- [What is asked] Only one portion of the data is to be written out: from the line bearing "# ---- helpers" through the line bearing "pose from metres". Write it exactly as it appears.

================================

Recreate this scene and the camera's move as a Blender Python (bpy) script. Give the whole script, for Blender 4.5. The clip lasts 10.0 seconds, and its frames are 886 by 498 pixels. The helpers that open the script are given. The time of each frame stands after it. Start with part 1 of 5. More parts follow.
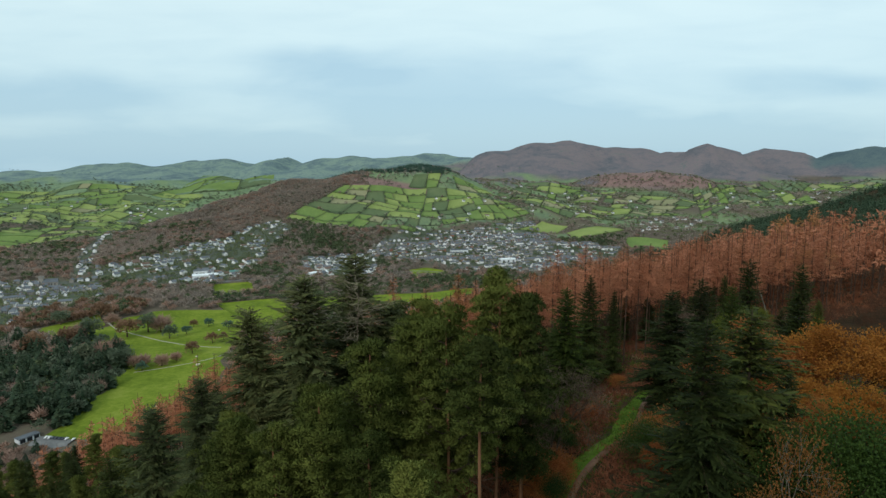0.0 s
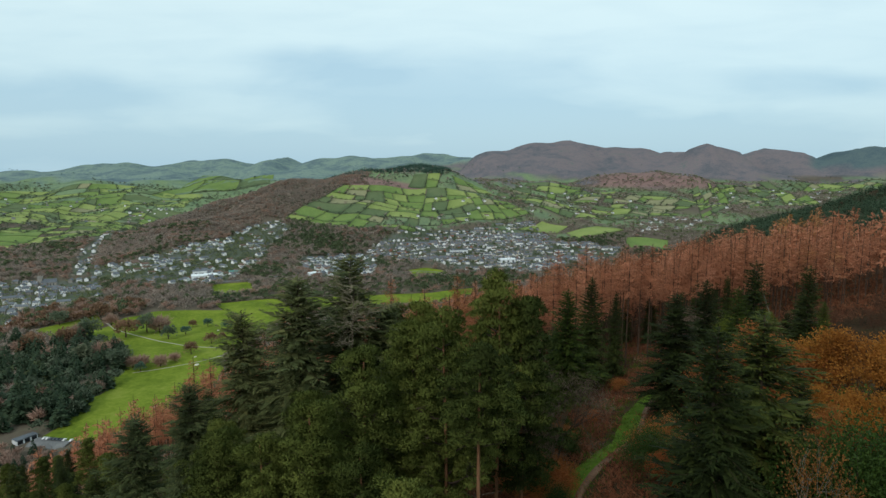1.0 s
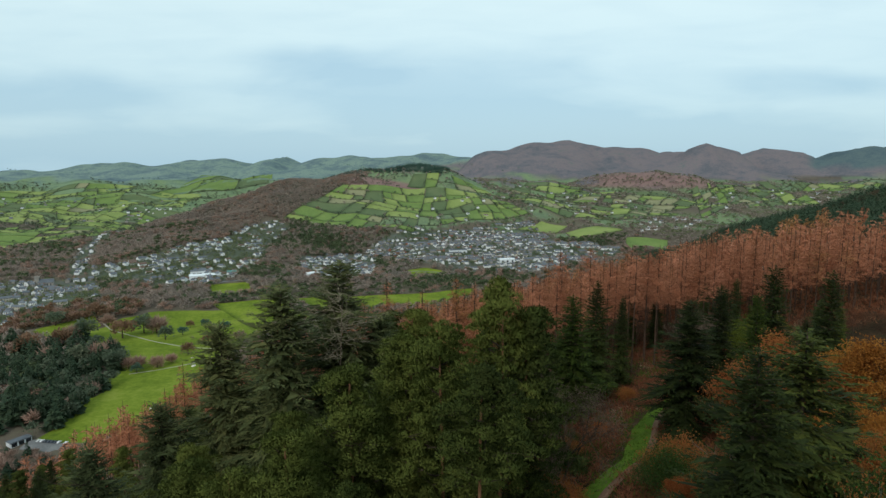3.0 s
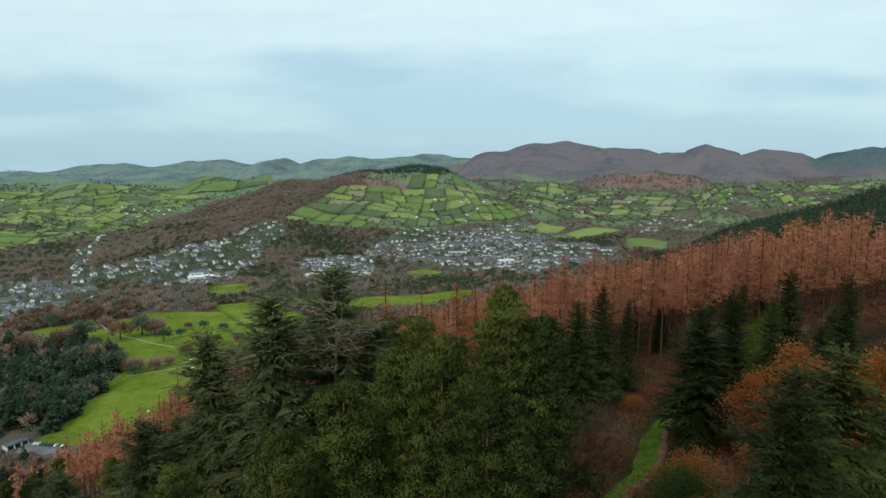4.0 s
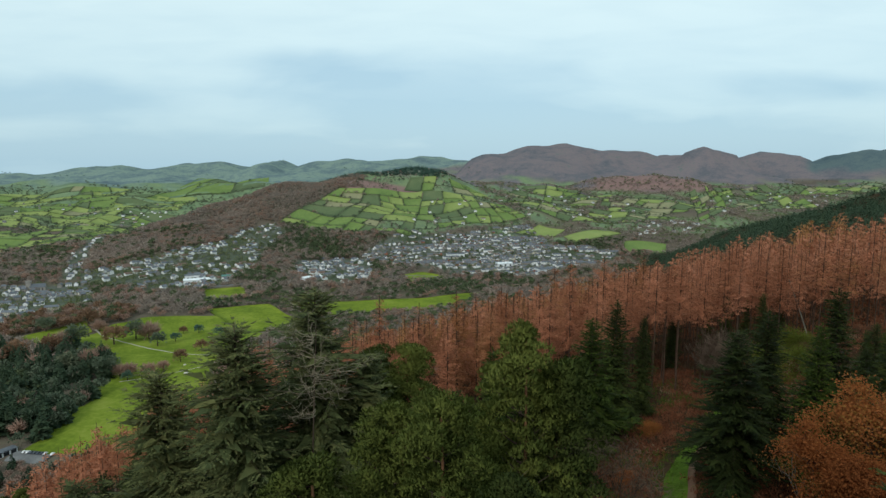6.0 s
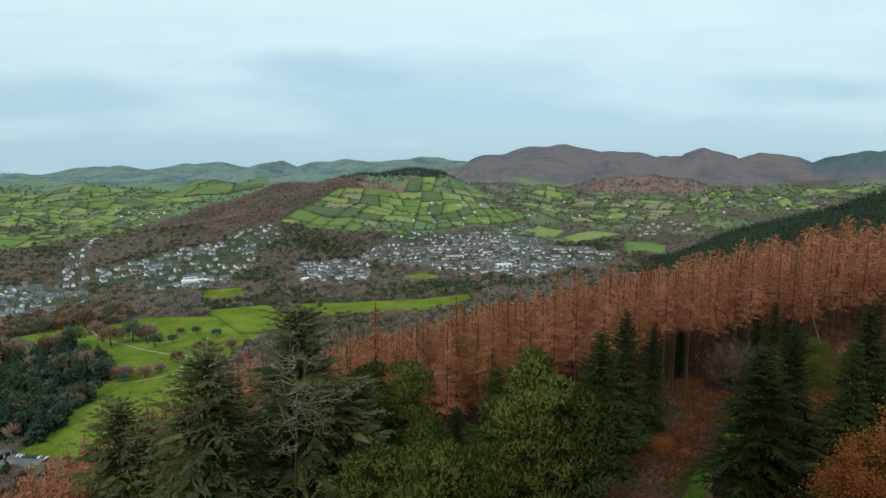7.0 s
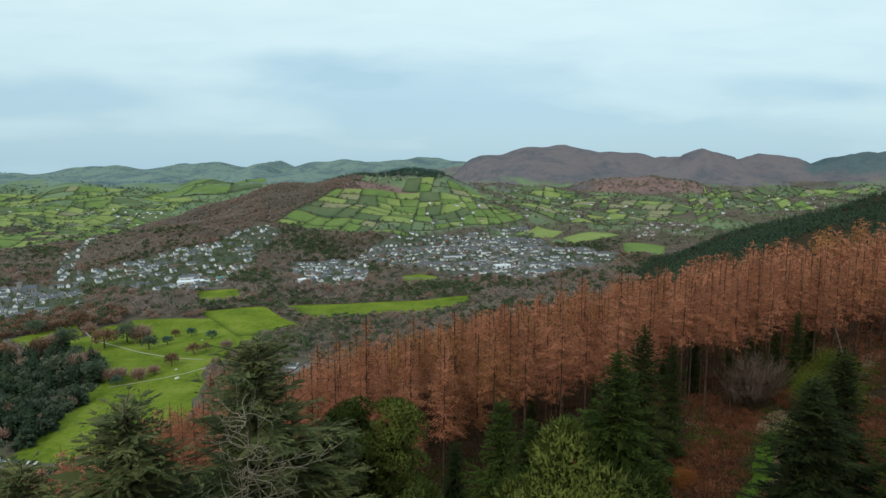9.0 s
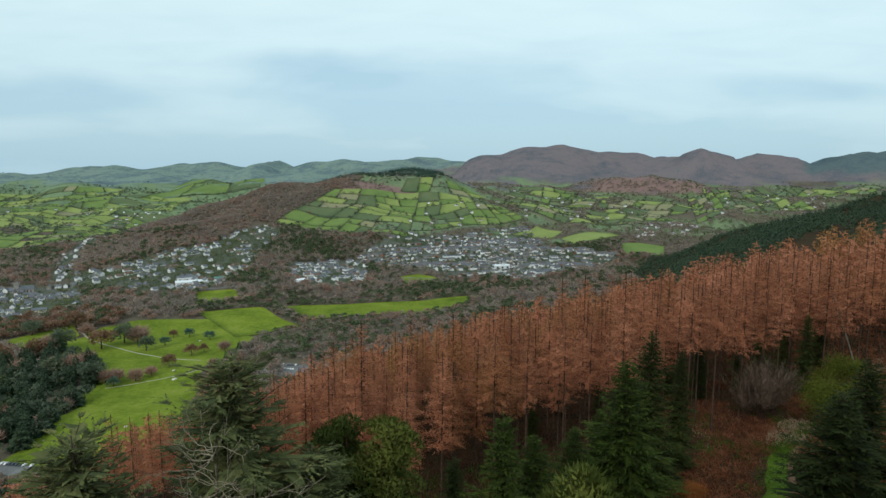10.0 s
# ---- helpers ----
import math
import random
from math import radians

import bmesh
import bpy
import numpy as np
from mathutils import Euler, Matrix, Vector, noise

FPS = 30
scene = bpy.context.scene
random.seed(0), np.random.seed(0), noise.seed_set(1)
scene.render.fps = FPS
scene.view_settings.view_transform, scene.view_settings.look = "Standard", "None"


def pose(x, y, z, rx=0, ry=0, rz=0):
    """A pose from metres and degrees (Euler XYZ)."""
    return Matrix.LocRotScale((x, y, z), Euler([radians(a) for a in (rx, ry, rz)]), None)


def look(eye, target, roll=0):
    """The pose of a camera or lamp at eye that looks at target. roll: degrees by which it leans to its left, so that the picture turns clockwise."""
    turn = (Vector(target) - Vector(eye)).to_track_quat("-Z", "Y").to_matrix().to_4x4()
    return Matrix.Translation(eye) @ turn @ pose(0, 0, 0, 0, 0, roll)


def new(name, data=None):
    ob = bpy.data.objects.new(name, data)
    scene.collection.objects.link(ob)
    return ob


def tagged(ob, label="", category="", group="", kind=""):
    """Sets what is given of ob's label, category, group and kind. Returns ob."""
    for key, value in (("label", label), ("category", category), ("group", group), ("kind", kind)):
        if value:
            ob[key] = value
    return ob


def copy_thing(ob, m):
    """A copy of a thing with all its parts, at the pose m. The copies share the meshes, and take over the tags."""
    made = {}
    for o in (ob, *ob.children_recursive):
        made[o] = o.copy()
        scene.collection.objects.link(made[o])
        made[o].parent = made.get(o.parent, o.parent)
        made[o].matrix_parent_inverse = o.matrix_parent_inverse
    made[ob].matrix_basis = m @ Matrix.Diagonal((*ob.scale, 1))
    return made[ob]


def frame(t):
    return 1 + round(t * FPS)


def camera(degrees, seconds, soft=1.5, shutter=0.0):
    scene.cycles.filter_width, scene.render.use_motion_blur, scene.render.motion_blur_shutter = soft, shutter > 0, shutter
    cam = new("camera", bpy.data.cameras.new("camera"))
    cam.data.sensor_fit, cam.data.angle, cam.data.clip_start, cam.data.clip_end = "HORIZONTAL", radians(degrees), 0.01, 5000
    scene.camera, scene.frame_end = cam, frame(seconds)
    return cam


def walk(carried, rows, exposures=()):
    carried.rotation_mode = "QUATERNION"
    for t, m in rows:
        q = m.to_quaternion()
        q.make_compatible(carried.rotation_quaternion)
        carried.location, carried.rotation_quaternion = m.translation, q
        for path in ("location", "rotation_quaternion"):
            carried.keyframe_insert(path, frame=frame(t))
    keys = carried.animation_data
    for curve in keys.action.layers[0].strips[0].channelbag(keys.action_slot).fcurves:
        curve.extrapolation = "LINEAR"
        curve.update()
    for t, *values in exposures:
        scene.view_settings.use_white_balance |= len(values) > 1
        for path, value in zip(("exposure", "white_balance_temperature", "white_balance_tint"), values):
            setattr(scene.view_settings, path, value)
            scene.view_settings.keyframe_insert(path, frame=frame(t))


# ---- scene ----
cam = camera(73.1, 10.0, soft=1.45)
PATH = [
    (0, (-0.11, -0.337, 170.247), (-0.112, 1.644, 169.974), -0.0),
    (1, (0.074, 1.763, 170.13), (0.073, 3.744, 169.857), -0.0),
    (2, (0.265, 4.181, 169.972), (0.264, 6.163, 169.698), -0.1),
    (2.5, (0.283, 5.547, 169.906), (0.284, 7.528, 169.632), -0.0),
    (4, (0.093, 10.142, 169.819), (0.097, 12.124, 169.548), 0.0),
    (4.5, (0.026, 11.987, 169.807), (0.033, 13.969, 169.539), -0.0),
    (5, (-0.026, 14.155, 169.854), (-0.018, 16.138, 169.589), -0.0),
    (5.5, (-0.055, 16.545, 169.929), (-0.045, 18.527, 169.665), 0.0),
    (7, (-0.045, 24.11, 170.073), (-0.031, 26.093, 169.812), 0.1),
    (7.5, (-0.003, 26.49, 170.087), (0.012, 28.472, 169.827), 0.1),
    (8, (0.043, 28.706, 170.068), (0.058, 30.689, 169.808), 0.1),
    (8.5, (0.092, 30.79, 170.042), (0.111, 32.773, 169.783), 0.1),
    (9, (0.172, 32.796, 170.003), (0.192, 34.779, 169.743), 0.2),
    (9.5, (0.274, 34.698, 169.955), (0.295, 36.681, 169.695), 0.2),
    (10, (0.37, 36.406, 169.911), (0.393, 38.388, 169.651), 0.2),
]
walk(cam, [(t, look(eye, target, roll)) for t, eye, target, roll in PATH], [(0.0, 0.0), (10.0, 0.0)])

# world: overcast November sky
SKY_STRENGTH, SUN_STRENGTH = 0.88, 1.4
world = bpy.data.worlds.new("overcast_sky")
scene.world = world
world.use_nodes = True
wt = world.node_tree
wt.nodes.clear()


def wnode(kind, **inputs):
    n = wt.nodes.new(kind)
    for k, v in inputs.items():
        n.inputs[k.replace("_", " ")].default_value = v
    return n


sky = wt.nodes.new("ShaderNodeTexSky")
sky.sky_type, sky.sun_disc = "NISHITA", False
sky.sun_elevation, sky.sun_rotation = radians(28), radians(200)
sky.air_density, sky.dust_density, sky.ozone_density = 1.0, 2.0, 1.0
coord = wt.nodes.new("ShaderNodeTexCoord")
sep = wt.nodes.new("ShaderNodeSeparateXYZ")
wt.links.new(coord.outputs["Generated"], sep.inputs["Vector"])


def wmath(op, a, b=0.0, clamp=False):
    n = wt.nodes.new("ShaderNodeMath")
    n.operation, n.use_clamp = op, clamp
    for k, v in enumerate((a, b)):
        if isinstance(v, float):
            n.inputs[k].default_value = v
        else:
            wt.links.new(v, n.inputs[k])
    return n.outputs[0]


# the cloud deck as a flat sheet of bearings (across) and rises (up)
depth = wmath("MAXIMUM", wmath("ABSOLUTE", sep.outputs["Y"]), 0.25)
plane = wt.nodes.new("ShaderNodeCombineXYZ")
wt.links.new(wmath("DIVIDE", sep.outputs["X"], depth), plane.inputs["X"])
wt.links.new(wmath("DIVIDE", sep.outputs["Z"], depth), plane.inputs["Y"])


def cloud_noise(scale, stretch, shift, detail=5.0, warp=0.4):
    m = wnode("ShaderNodeMapping", Scale=(1.0, stretch, 1.0), Location=shift)
    n = wnode("ShaderNodeTexNoise", Scale=scale, Detail=detail, Roughness=0.5, Distortion=warp)
    wt.links.new(plane.outputs["Vector"], m.inputs["Vector"])
    wt.links.new(m.outputs["Vector"], n.inputs["Vector"])
    return n.outputs["Fac"]


ragged_edge = cloud_noise(3.2, 3.0, (0.4, 0.1, 0.0))
streaks = cloud_noise(5.0, 5.5, (1.7, 0.6, 0.0), 4.0)


def bank(u, v, ru, rv, weight):
    """A soft darker bank of cloud round one bearing and rise."""
    m = wnode("ShaderNodeMapping", Scale=(1 / ru, 1 / rv, 1.0), Location=(-u / ru, -v / rv, 0.0))
    wt.links.new(plane.outputs["Vector"], m.inputs["Vector"])
    far = wt.nodes.new("ShaderNodeVectorMath")
    far.operation = "LENGTH"
    wt.links.new(m.outputs["Vector"], far.inputs[0])
    r = wnode("ShaderNodeMapRange", From_Min=1.25, From_Max=0.1)
    r.interpolation_type = "SMOOTHSTEP"
    wt.links.new(wmath("ADD", far.outputs["Value"], wmath("MULTIPLY", wmath("SUBTRACT", ragged_edge, 0.5), 1.7)), r.inputs["Value"])
    return wmath("MULTIPLY", r.outputs["Result"], weight)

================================

- [Answer below]
# ---- helpers ----
import math
import random
from math import radians

import bmesh
import bpy
import numpy as np
from mathutils import Euler, Matrix, Vector, noise

FPS = 30
scene = bpy.context.scene
random.seed(0), np.random.seed(0), noise.seed_set(1)
scene.render.fps = FPS
scene.view_settings.view_transform, scene.view_settings.look = "Standard", "None"


def pose(x, y, z, rx=0, ry=0, rz=0):
    """A pose from metres and degrees (Euler XYZ)."""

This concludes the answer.